▼
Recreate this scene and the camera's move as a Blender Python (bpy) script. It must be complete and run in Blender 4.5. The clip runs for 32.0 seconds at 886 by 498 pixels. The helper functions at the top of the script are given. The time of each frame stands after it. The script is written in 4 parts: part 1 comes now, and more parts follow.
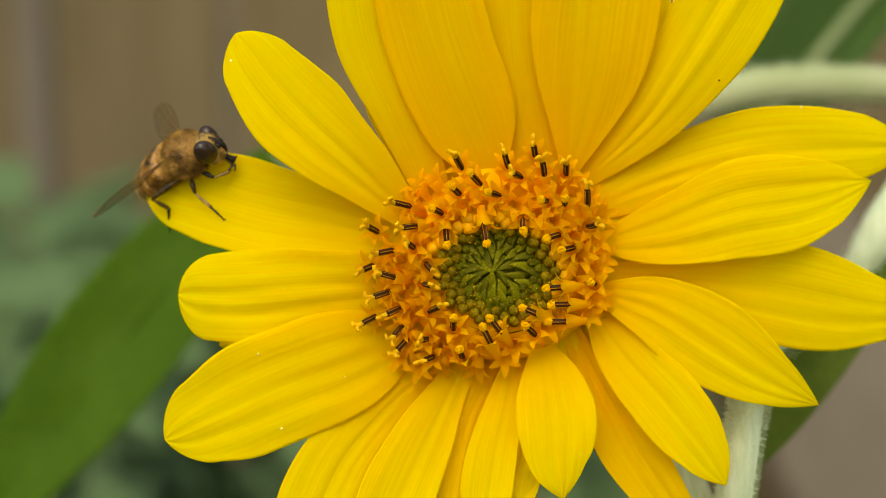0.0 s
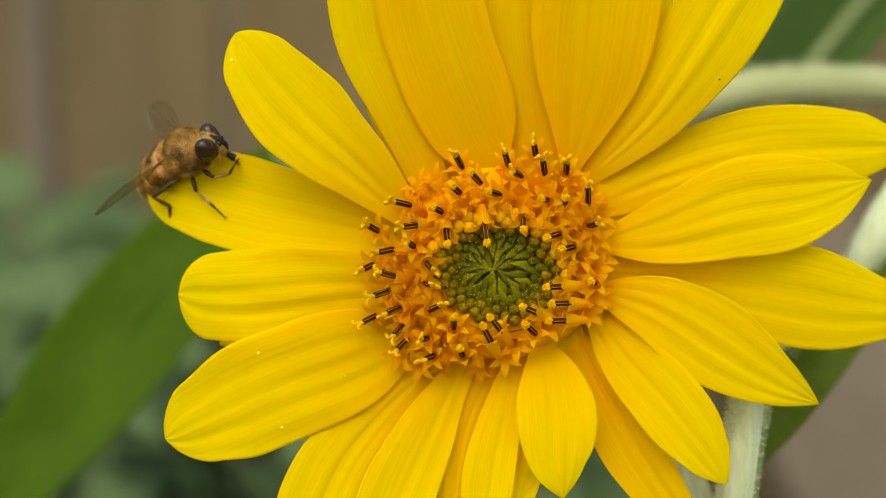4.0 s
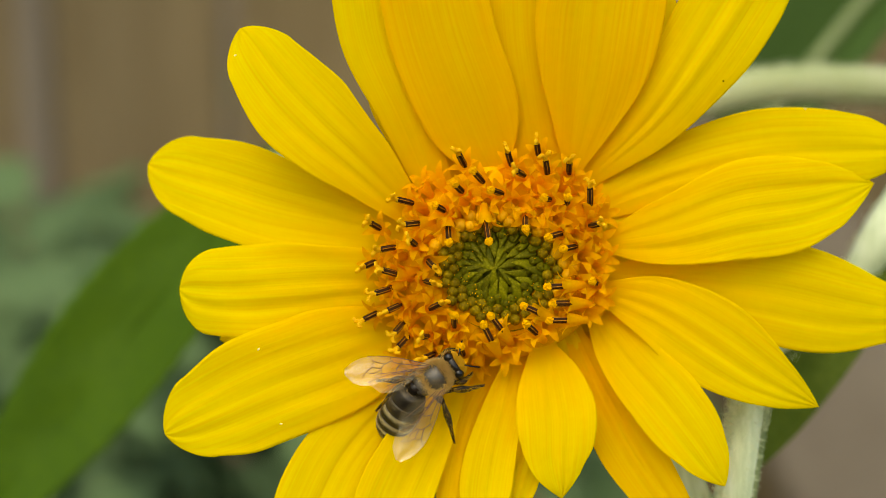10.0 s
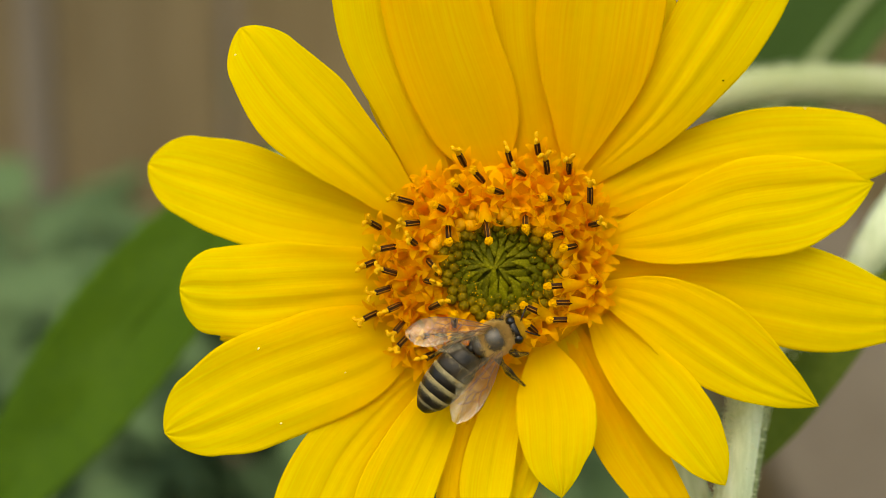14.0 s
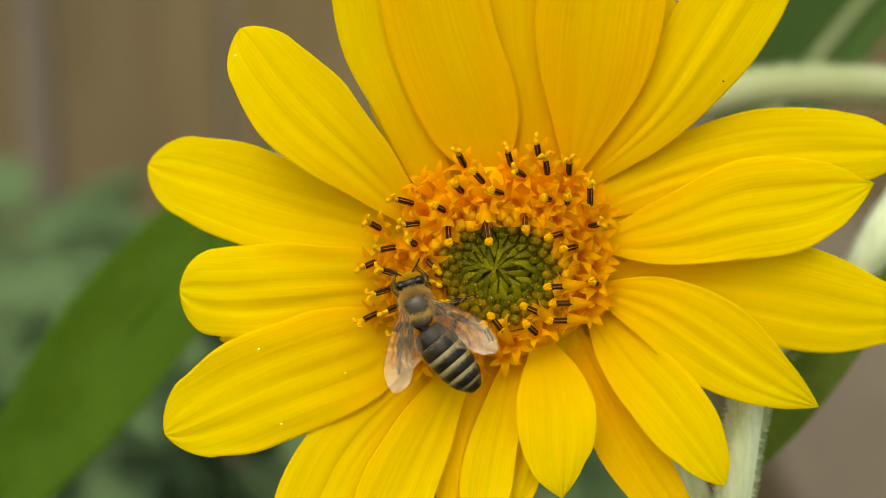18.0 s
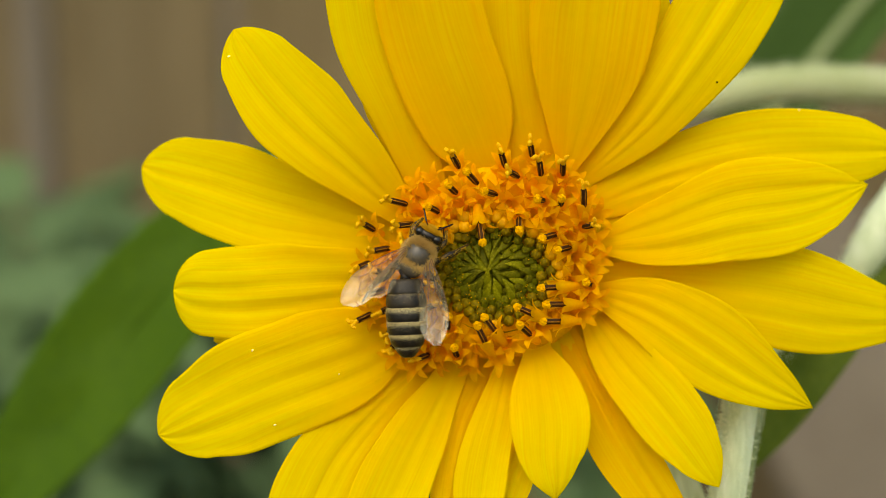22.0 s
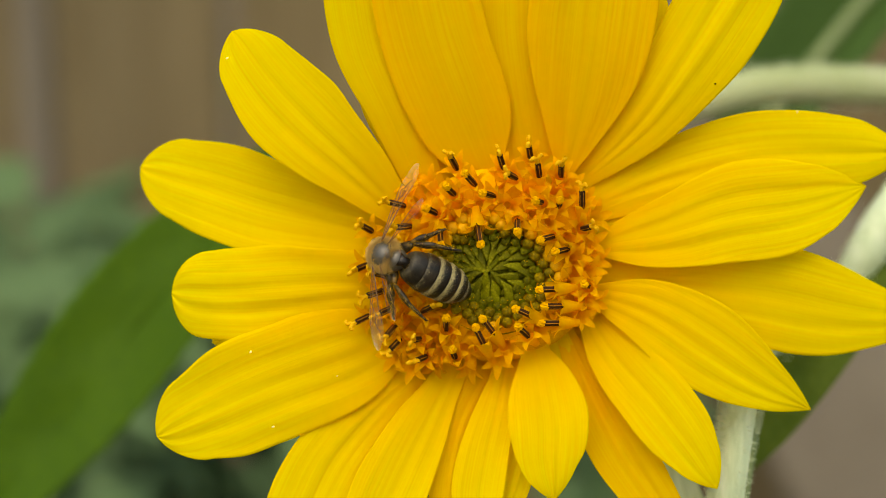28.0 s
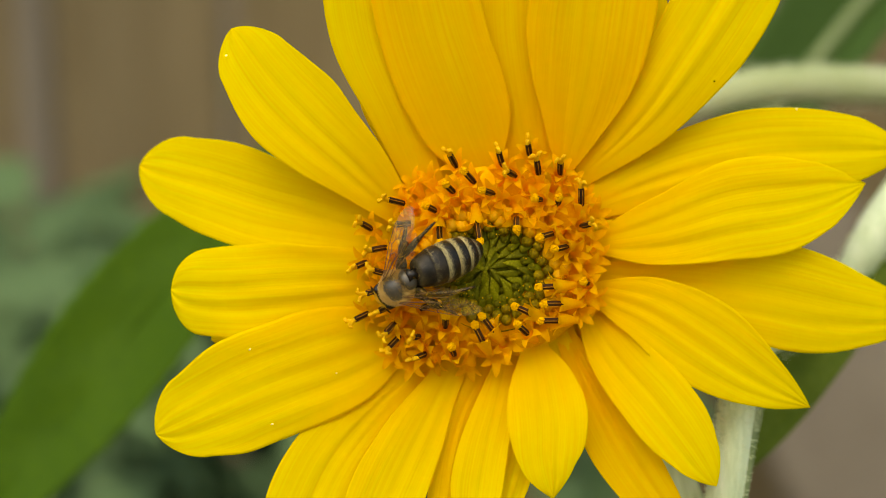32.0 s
▲
#### Short problem
Reproduce the listing exactly. Leave its pictures out.

#### Task response
Recreate this scene and the camera's move as a Blender Python (bpy) script. It must be complete and run in Blender 4.5. The clip runs for 32.0 seconds at 886 by 498 pixels. The helper functions at the top of the script are given. The time of each frame stands after it. The script is written in 4 parts: part 1 comes now, and more parts follow.
0.0 s
4.0 s
10.0 s
14.0 s
18.0 s
22.0 s
28.0 s
32.0 s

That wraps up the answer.